While SLC officials would not speculate on the outcome of the PMSA filing, they did offer several possible remedies.

If nothing amiss is found in the audits, the status quo would reign.

"It may simply be a question of what kind of stewardship and fiduciary responsibility the city is bringing between its port operations and its other operations," Fossum said. "And if there is nothing illegal, then what we would likely do is simply report back to the commission and the Legislature on whatever those conclusions might be."

Fossum points out that the Legislature is the ultimate arbiter on trust issues.

"We can make recommendations on the trust, but only the Legislature can make changes to the trust," Fossum said.

If problems were found, several additional scenarios open up. The first would be referring the case to the attorney general's office (the SLC does not have prosecutorial powers). A second scenario would be that the city might have to pay back money already taken from the port.

Fossum pointed to the Nexus lawsuit in the late 1990s, where the City of Los Angeles was found to have improperly used port tidelands funds for non-tidelands uses.
"The end result was that the City of Los Angeles had to give back some $60 million to the port over a number of years to pay back those tidelands funds that were inappropriately removed," Fossum said.

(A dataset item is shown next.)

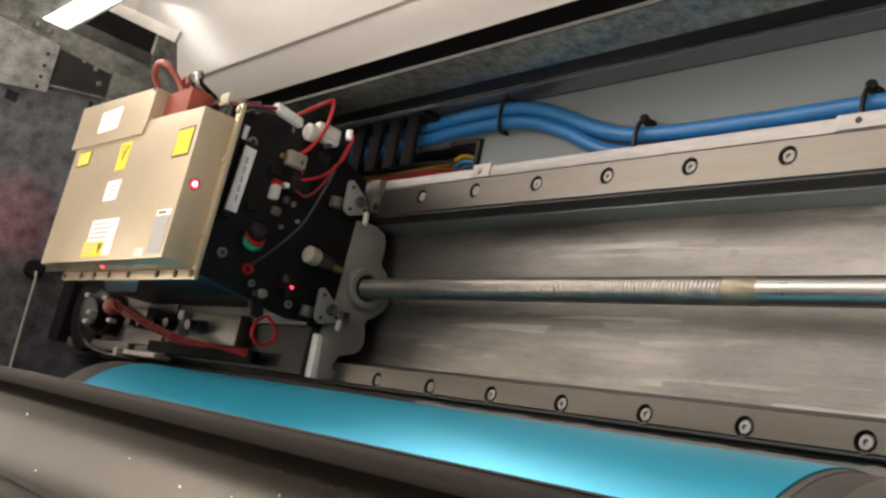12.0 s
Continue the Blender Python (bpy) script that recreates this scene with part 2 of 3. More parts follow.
def lathe_axis(profile, at, axis, seg=20, bm=None):
    """Turns (height, r) pairs about an axis through a point."""
    b2 = lathe_x(profile, seg)
    q = Vector((1, 0, 0)).rotation_difference(Vector(axis).normalized())
    m = Matrix.Translation(at) @ q.to_matrix().to_4x4()
    bmesh.ops.transform(b2, matrix=m, verts=b2.verts)
    if bm is None:
        return b2
    me = bpy.data.meshes.new("t")
    b2.to_mesh(me)
    bm.from_mesh(me)
    bpy.data.meshes.remove(me)
    return bm


def prism(points, axis, a, b, bevel=0.0):
    """Extrudes an outline. axis x: points are (y, z); axis y: (x, z); axis z: (x, y)."""
    bm = bmesh.new()

    def co(p, d):
        return {"x": (d, p[0], p[1]), "y": (p[0], d, p[1]), "z": (p[0], p[1], d)}[axis]
    lo = [bm.verts.new(co(p, a)) for p in points]
    hi = [bm.verts.new(co(p, b)) for p in points]
    n = len(points)
    bm.faces.new(lo)
    bm.faces.new(hi[::-1])
    for k in range(n):
        bm.faces.new((lo[k], hi[k], hi[(k + 1) % n], lo[(k + 1) % n]))
    bmesh.ops.recalc_face_normals(bm, faces=bm.faces)
    if bevel:
        bmesh.ops.bevel(bm, geom=list(bm.edges), offset=bevel, segments=2, affect="EDGES", profile=0.6)
    return bm


def spline(points, steps=10):
    """A smooth line through points."""
    p = [Vector(q) for q in points]
    p = [p[0] * 2 - p[1]] + p + [p[-1] * 2 - p[-2]]
    out = []
    for i in range(1, len(p) - 2):
        for k in range(steps):
            t = k / steps
            out.append(0.5 * ((2 * p[i]) + (p[i + 1] - p[i - 1]) * t + (2 * p[i - 1] - 5 * p[i] + 4 * p[i + 1] - p[i + 2]) * t * t + (3 * p[i] - p[i - 1] - 3 * p[i + 1] + p[i + 2]) * t ** 3))
    out.append(p[-2])
    return out


def tube_bm(points, r, seg=10, steps=10, bm=None):
    bm = bm or bmesh.new()
    line = spline(points, steps)
    rings, side = [], None
    for i, c in enumerate(line):
        d = (line[min(i + 1, len(line) - 1)] - line[max(i - 1, 0)]).normalized()
        if side is None:
            side = d.orthogonal().normalized()
        side = (side - d * side.dot(d)).normalized()
        up = d.cross(side)
        rings.append([bm.verts.new(c + r * (side * math.cos(2 * math.pi * k / seg) + up * math.sin(2 * math.pi * k / seg))) for k in range(seg)])
    for a, b in zip(rings, rings[1:]):
        for k in range(seg):
            bm.faces.new((a[k], a[(k + 1) % seg], b[(k + 1) % seg], b[k]))
    bm.faces.new(rings[0][::-1])
    bm.faces.new(rings[-1])
    bmesh.ops.recalc_face_normals(bm, faces=bm.faces)
    return bm


def mesh_of(name, bm, material, smooth=30):
    me = bpy.data.meshes.new(name)
    bm.to_mesh(me)
    bm.free()
    me.materials.append(material)
    if smooth:
        me.polygons.foreach_set("use_smooth", [True] * len(me.polygons))
        me.set_sharp_from_angle(angle=radians(smooth))
    return me


def part(name, bm, material, parent, label="", smooth=30):
    ob = new(name, mesh_of(name, bm, material, smooth))
    ob.parent = parent
    if label:
        tagged(ob, label)
    return ob


def thing(name, label, category, group="", kind="", at=(0, 0, 0)):
    ob = new(name)
    ob.location = at
    ob.empty_display_size = 0.02
    return tagged(ob, label, category, group, kind)


def solid(name, bm, material, label, category="", kind="structure", group="", smooth=30):
    return tagged(new(name, mesh_of(name, bm, material, smooth)), label, category, group, kind)


# ---- the room round the machine ----
solid("floor", box_bm(-3, 3, -2.5, 2.5, -1.05, -0.95), ROOMFLOOR, "grey vinyl workshop floor", "floor")
solid("ceiling", box_bm(-3, 3, -2.5, 2.5, 1.95, 2.05), ROOMWALL, "pale painted workshop ceiling", "ceiling")
solid("wall_north", box_bm(-3, 3, 2.5, 2.6, -1.05, 2.05), ROOMWALL, "pale painted room wall", "wall")
solid("wall_south", box_bm(-3, 3, -2.6, -2.5, -1.05, 2.05), ROOMWALL, "pale painted room wall", "wall")
solid("wall_west", box_bm(-3.1, -3, -2.6, 2.6, -1.05, 2.05), ROOMWALL, "pale painted room wall", "wall")
solid("wall_east", box_bm(3, 3.1, -2.6, 2.6, -1.05, 2.05), ROOMWALL, "pale painted room wall", "wall")

# Unseen windows: frames added on the solid walls round the fill lights.
window = tagged(new("fill_window_1"), "unseen window frame added round a fill light", "window", "", "structure")
window2 = tagged(new("fill_window_2"), "unseen window frame added round a fill light", "window", "", "structure")
for a, b, c, d in ((-0.60, -0.52, 0.80, 1.94), (-0.10, -0.02, 0.80, 1.94), (-0.519, -0.101, 1.88, 1.94), (-0.519, -0.101, 0.80, 0.88)):
    part("window_frame", box_bm(-3.0, -2.955, a, b, c, d, 0.004), ROOMWALL, window2)
for a, b, c, d in ((0.90, 1.00, -0.1, 1.6), (2.40, 2.48, -0.1, 1.6), (1.001, 2.399, 1.5, 1.6), (1.001, 2.399, -0.1, 0.0)):
    part("window_frame", box_bm(-3.0, -2.955, a, b, c, d, 0.004), ROOMWALL, window)
window3 = tagged(new("fill_window_3"), "unseen window frame added round a fill light", "window", "", "structure")
for a, b, c, d in ((-2.60, -2.52, -0.02, 1.62), (-0.98, -0.90, -0.02, 1.62), (-2.519, -0.981, 1.54, 1.62), (-2.519, -0.981, -0.02, 0.06)):
    part("window_frame", box_bm(a, b, 2.455, 2.5, c, d, 0.004), ROOMWALL, window3)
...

"Ultimately, the city is the responsible trustee and it is their obligations to manage those lands and those funds as a trustee of the state," Fossum said.

The results of any investigations or audits may not be soon in coming, though. Given the staffing and budget problems being felt throughout Sacramento, it is no surprise that SLC officials declined to give a time frame for any action.

"We are still reviewing the letter and trying to organize ourselves and think about what the PMSA is really alleging. With that said, we don't have any kind of real time line on how we are going to respond," Luchessi said.